Key Family Tax Updates in the OBBB Act

Key Family Tax Updates in the OBBB Act

December 17, 2025

The OBBB Act introduces several changes designed to support seniors, parents, and families. These adjustments expand deductions, increase credits, and create new savings opportunities that may influence long-term planning. Here are the most important updates


1. New $6,000 Senior Bonus Deduction (2025–2028)

Americans age 65 and older will receive a new $6,000 bonus deduction beginning in 2025.

Key details include:

  • Available in addition to the standard deduction

  • Starts phasing out over $75,000 of income for individuals

  • Phases out over $150,000 for married couples

  • Fully eliminated at $175,000 (individual) and $250,000 (joint)

  • Expires after 2028

This provides immediate tax relief for many retirees, though higher-income households may not qualify


2. Child Tax Credit Increase

The child tax credit rises from $2,000 to $2,200 starting in 2025, with annual cost-of-living adjustments.

This modest increase helps offset rising family expenses while the inflation indexing protects its value over time.


3. Newborn Savings Contribution

Parents of children born between 2025 and 2028 will receive a one-time $1,000 government contribution to a designated savings account.

Additional features:

  • Parents may add up to $5,000 annually

  • Funds are locked until the child turns 18

    This provision encourages long-term financial planning and may serve as an early foundation for education or future expenses.

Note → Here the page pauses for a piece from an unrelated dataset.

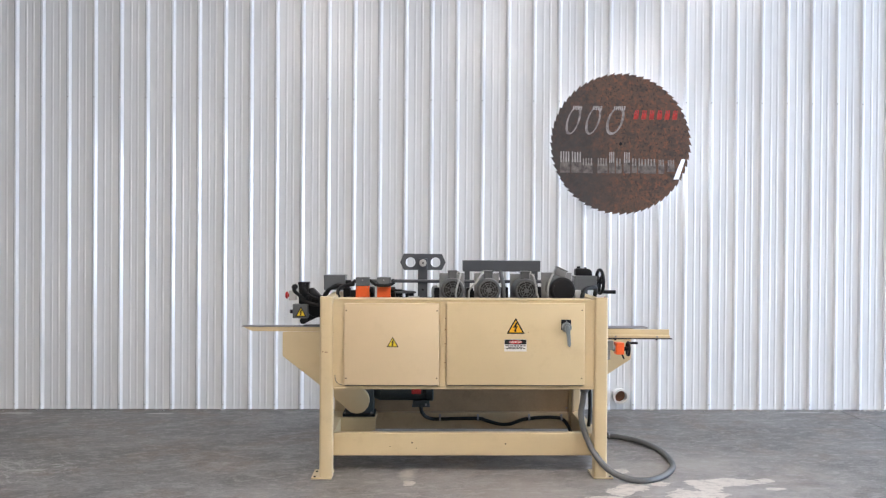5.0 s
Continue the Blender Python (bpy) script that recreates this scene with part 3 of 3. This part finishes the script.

4. Expanded Dependent Care Benefits

Starting in 2026:

  • Dependent care FSA limits increase from $5,000 to $7,500

  • The reimbursable percentage of expenses rises from 35% to 50%

For working parents, especially those with significant childcare costs, this could create meaningful tax savings and better support dual-income households.


5. 529 Plan Enhancements

Beginning in 2026, 529 plans expand to cover non-tuition expenses at elementary and secondary schools.

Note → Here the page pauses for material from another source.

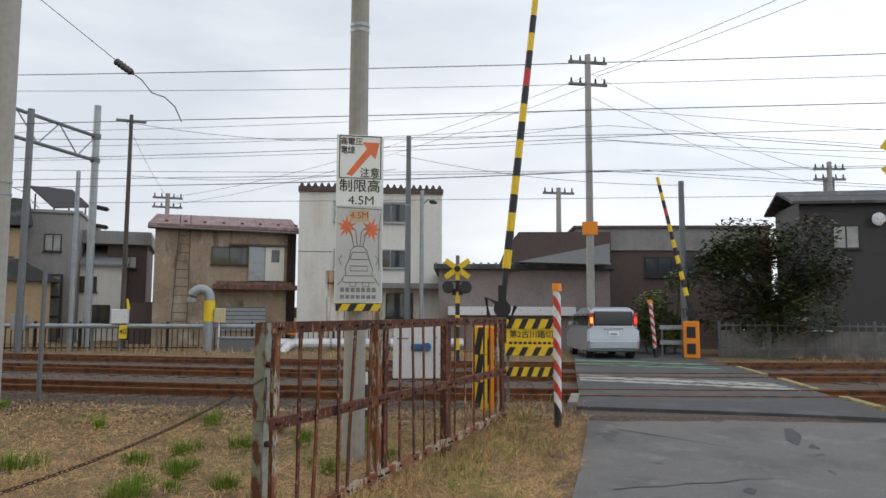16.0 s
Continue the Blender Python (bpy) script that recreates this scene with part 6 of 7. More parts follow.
    tagged(part("small_print", ba, PRINT_GREY, s, "two rows of plain grey bars"), "two rows of plain grey bars", kind="stuff")
    hz = part("hazard_strip", box(B(), (-0.27, -0.1, -0.03), (0.27, -0.01, -0.01)), BLACK_INK, s, "black and yellow hazard strip")
    for k in range(3):
        x = -0.24 + k * 0.19
        part("yellow_stripe", prism(B(), [(x, -0.098), (x + 0.1, -0.098), (x + 0.15, -0.012), (x + 0.05, -0.012)], -0.0095, -0.007), SIGN_YELLOW, hz)


make_warning()


def striped_pole(x, y, z, h, r, group, lean=(0, 0)):
    p = thing("striped_pole", "red and white slanted striped pole with an orange cap", "pole", pose(x, y, z), group=group)
    n, seg = 12, 11
    for k in range(seg):
        bm = B()
        rings = []
        for kk in (k, k + 1):
            base = 0.25 + (h - 0.35) * kk / seg
            rings.append([bm.verts.new((r * math.cos(i * math.tau / n) + lean[0] * base / h, r * math.sin(i * math.tau / n) + lean[1] * base / h, base + 0.09 * math.sin(i * math.tau / n - 0.6))) for i in range(n)])
        u, v = rings
        for i in range(n):
            bm.faces.new((u[i], u[(i + 1) % n], v[(i + 1) % n], v[i]))
        bm.faces.new(u[::-1]), bm.faces.new(v)
        part("stripe", bm, SIGN_RED if k % 2 else POST_WHITE, p)
    part("foot", cyl(B(), (0, 0, -0.1), (0, 0, 0.34), r * 0.95, n=12), BLACK_METAL, p)
    part("cap", cyl(B(), (lean[0], lean[1], h - 0.1), (lean[0], lean[1], h), r * 1.25, r * 1.15, 12), SIGN_ORANGE, p)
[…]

Additionally, the cap for tuition-related expenses doubles from:

  • $10,000 → $20,000

This offers families more flexibility in funding K–12 education and planning for future academic costs.

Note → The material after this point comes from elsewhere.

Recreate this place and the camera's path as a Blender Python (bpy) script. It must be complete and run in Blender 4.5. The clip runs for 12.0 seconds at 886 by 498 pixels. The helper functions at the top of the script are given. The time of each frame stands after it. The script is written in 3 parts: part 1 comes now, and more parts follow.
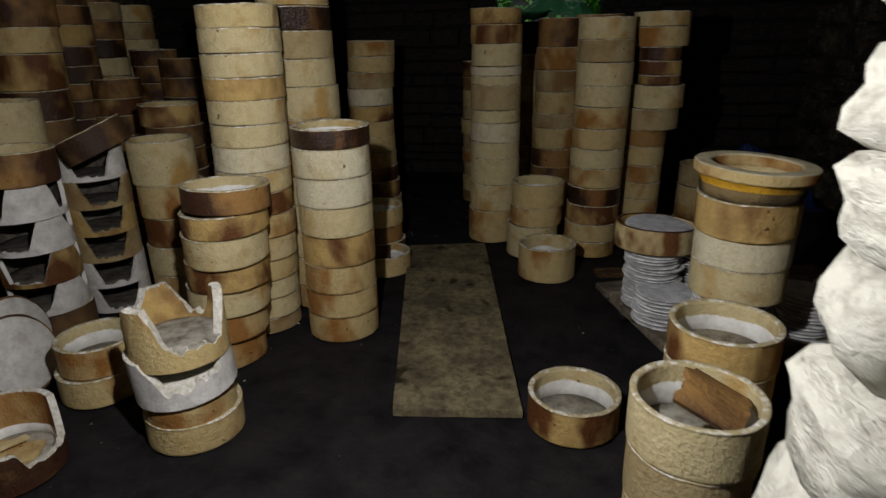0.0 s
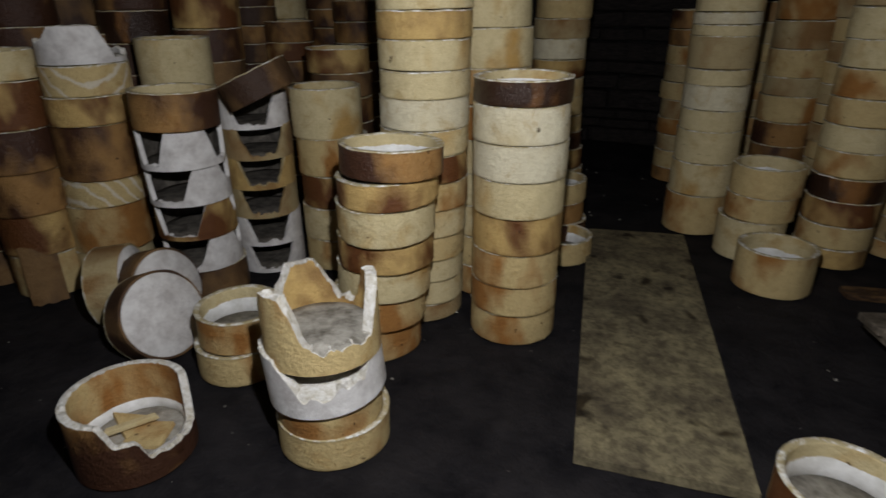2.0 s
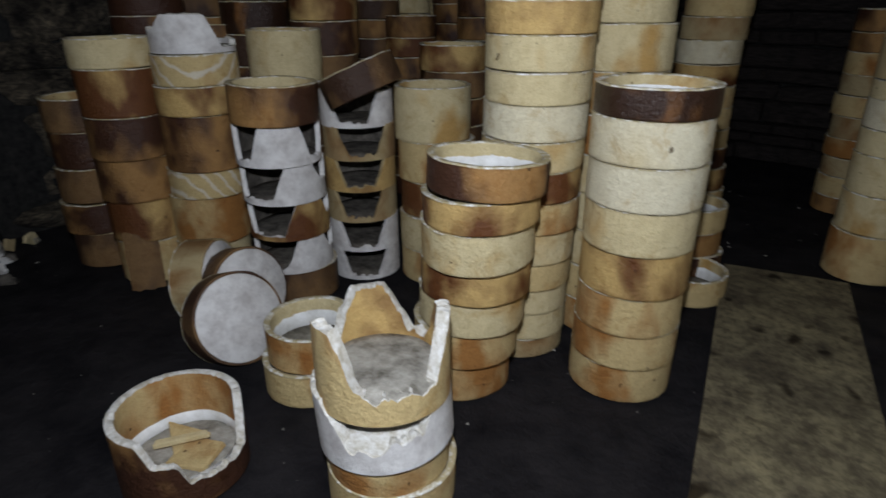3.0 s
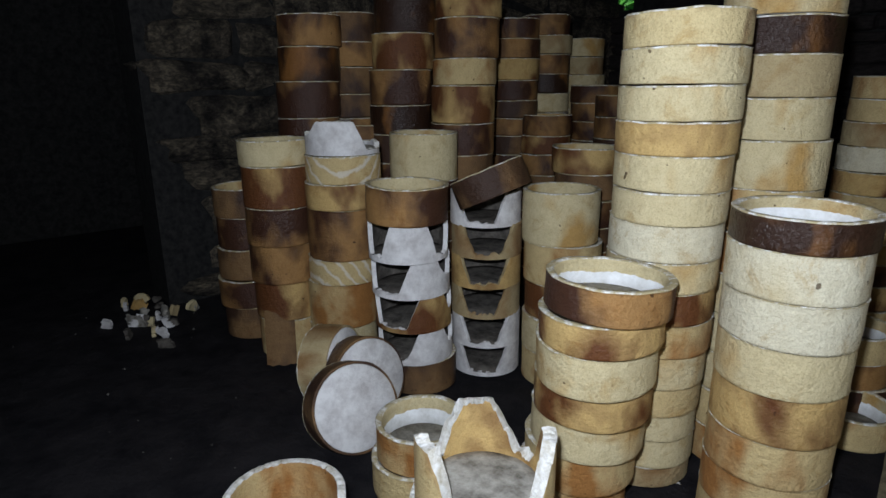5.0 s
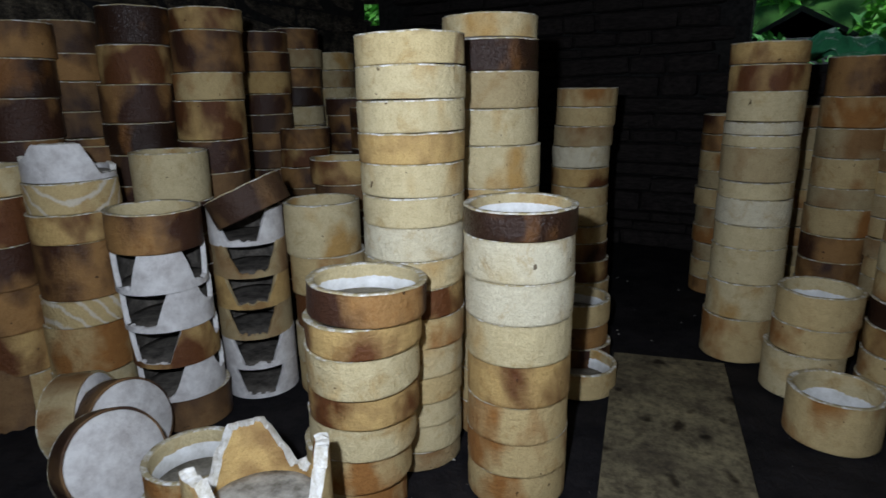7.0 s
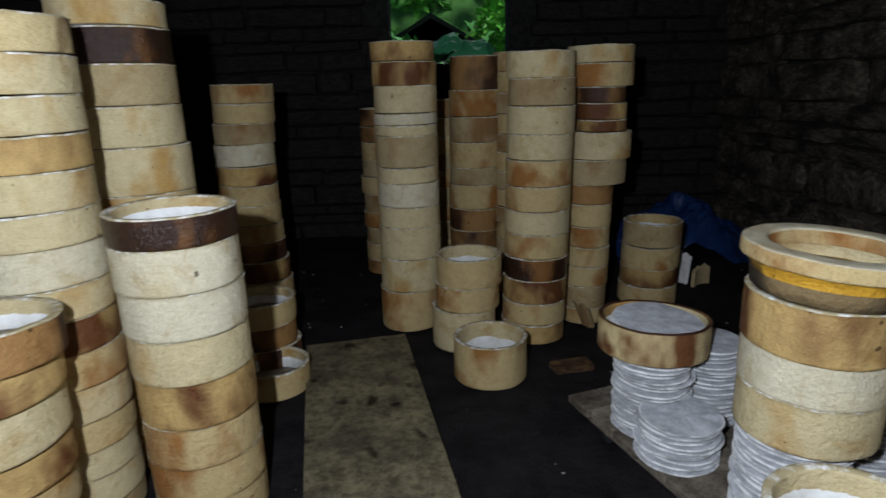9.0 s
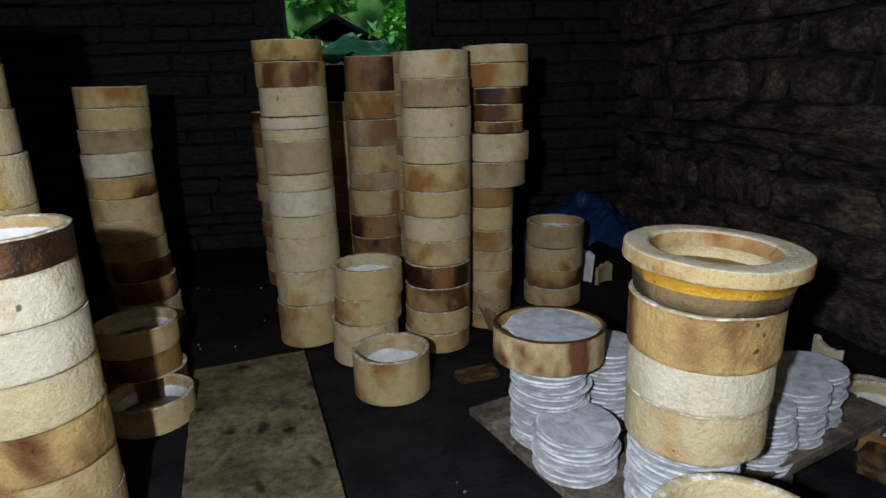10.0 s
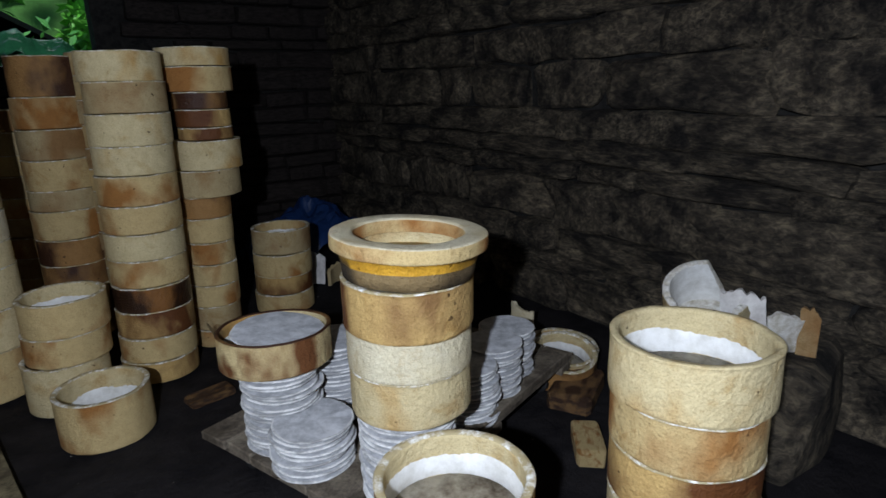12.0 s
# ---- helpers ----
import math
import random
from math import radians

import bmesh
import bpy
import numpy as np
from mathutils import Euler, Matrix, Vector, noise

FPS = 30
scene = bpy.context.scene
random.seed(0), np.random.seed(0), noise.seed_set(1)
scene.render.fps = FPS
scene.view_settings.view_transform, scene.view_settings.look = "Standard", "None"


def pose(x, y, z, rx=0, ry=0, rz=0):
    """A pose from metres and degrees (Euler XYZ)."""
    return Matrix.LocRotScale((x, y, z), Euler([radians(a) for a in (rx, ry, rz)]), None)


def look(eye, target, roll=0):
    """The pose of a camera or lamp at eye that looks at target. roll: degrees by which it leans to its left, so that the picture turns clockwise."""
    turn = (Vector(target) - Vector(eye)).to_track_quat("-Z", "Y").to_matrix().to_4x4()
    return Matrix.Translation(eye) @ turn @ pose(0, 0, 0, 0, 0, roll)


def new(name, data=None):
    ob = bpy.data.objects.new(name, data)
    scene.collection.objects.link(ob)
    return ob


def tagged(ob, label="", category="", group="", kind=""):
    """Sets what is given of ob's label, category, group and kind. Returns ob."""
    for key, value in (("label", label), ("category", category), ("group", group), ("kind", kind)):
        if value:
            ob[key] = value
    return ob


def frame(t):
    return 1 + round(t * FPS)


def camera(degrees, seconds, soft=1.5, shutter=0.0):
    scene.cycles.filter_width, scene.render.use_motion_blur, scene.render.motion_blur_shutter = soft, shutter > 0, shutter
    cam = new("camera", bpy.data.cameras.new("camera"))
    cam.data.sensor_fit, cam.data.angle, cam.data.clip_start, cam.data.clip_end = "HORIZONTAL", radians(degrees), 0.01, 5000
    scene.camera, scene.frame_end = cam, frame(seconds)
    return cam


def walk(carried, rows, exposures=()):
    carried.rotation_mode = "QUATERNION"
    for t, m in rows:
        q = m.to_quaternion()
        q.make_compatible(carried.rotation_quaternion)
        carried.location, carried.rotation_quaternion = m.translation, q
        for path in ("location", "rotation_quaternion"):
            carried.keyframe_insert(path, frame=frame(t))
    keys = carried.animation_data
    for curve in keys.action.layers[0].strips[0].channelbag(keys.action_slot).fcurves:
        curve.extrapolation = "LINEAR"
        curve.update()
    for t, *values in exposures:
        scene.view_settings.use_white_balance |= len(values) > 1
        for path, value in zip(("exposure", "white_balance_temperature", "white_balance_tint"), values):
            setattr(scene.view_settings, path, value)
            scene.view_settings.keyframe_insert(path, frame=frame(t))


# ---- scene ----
cam = camera(73.5, 12.0, soft=1.5, shutter=0.3)
PATH = [
    (0, (0.607, 0.195, 1.535), (0.274, 2.047, 0.858), -1.1),
    (0.5, (0.558, 0.431, 1.502), (0.11, 2.269, 0.854), -0.8),
    (1, (0.437, 0.655, 1.425), (-0.026, 2.488, 0.786), -1.0),
    (1.5, (0.377, 0.674, 1.423), (-0.091, 2.457, 0.646), -1.0),
    (2, (0.268, 0.729, 1.413), (-0.516, 2.395, 0.632), -0.7),
    (2.5, (0.222, 0.917, 1.328), (-0.735, 2.49, 0.547), -0.2),
    (3, (0.185, 1.067, 1.375), (-0.94, 2.526, 0.597), -0.2),
    (3.5, (0.114, 1.087, 1.452), (-1.299, 2.305, 0.732), 0.3),
    (3.7, (0.106, 1.072, 1.488), (-1.335, 2.302, 0.847), 0.8),
    (5.3, (0.219, 1.139, 1.483), (-1.273, 2.365, 0.964), -0.8),
    (5.5, (0.231, 1.144, 1.482), (-1.23, 2.408, 0.967), -0.8),
    (6, (0.269, 1.146, 1.494), (-1.042, 2.569, 0.988), -0.9),
    (6.5, (0.294, 1.144, 1.499), (-0.841, 2.711, 0.991), -1.1),
    (8.5, (0.292, 1.1, 1.495), (0.031, 3.011, 0.968), -1.2),
    (9, (0.373, 1.168, 1.478), (0.392, 3.094, 0.941), -1.6),
    (9.5, (0.475, 1.272, 1.47), (0.676, 3.187, 0.928), -1.9),
    (10, (0.514, 1.298, 1.47), (0.792, 3.204, 0.931), -1.8),
    (10.5, (0.537, 1.289, 1.471), (0.942, 3.172, 0.931), -1.8),
    (11, (0.571, 1.274, 1.463), (1.26, 3.074, 0.927), -1.7),
    (11.5, (0.572, 1.248, 1.454), (1.516, 2.927, 0.913), -1.6),
    (12, (0.581, 1.227, 1.447), (1.652, 2.829, 0.91), -1.5),
]
walk(cam, [(t, look(eye, target, roll)) for t, eye, target, roll in PATH],
     [(0.0, -0.6, 7200, 11), (1.0, -0.4, 7150, 11), (2.5, -0.2, 6450, 11), (3.5, 0.1, 6000, 9), (5.5, 0.27, 5900, 9), (6.5, 0.2, 5850, 9), (8.5, 0.14, 6050, 9), (9.0, 0.22, 6050, 9), (9.5, 0.52, 6150, 10), (12.0, 0.55, 5950, 10)])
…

Together, these updates represent a major investment in supporting families across multiple stages of life — from newborns to retirees. Understanding how each provision interacts with your financial strategy may help you take advantage of opportunities the new law provides.

Sources 1. Congress.gov, July 4, 2025 2. Internal Revenue Service, July 25, 2025. 3. Internal Revenue Service, July 25, 2025.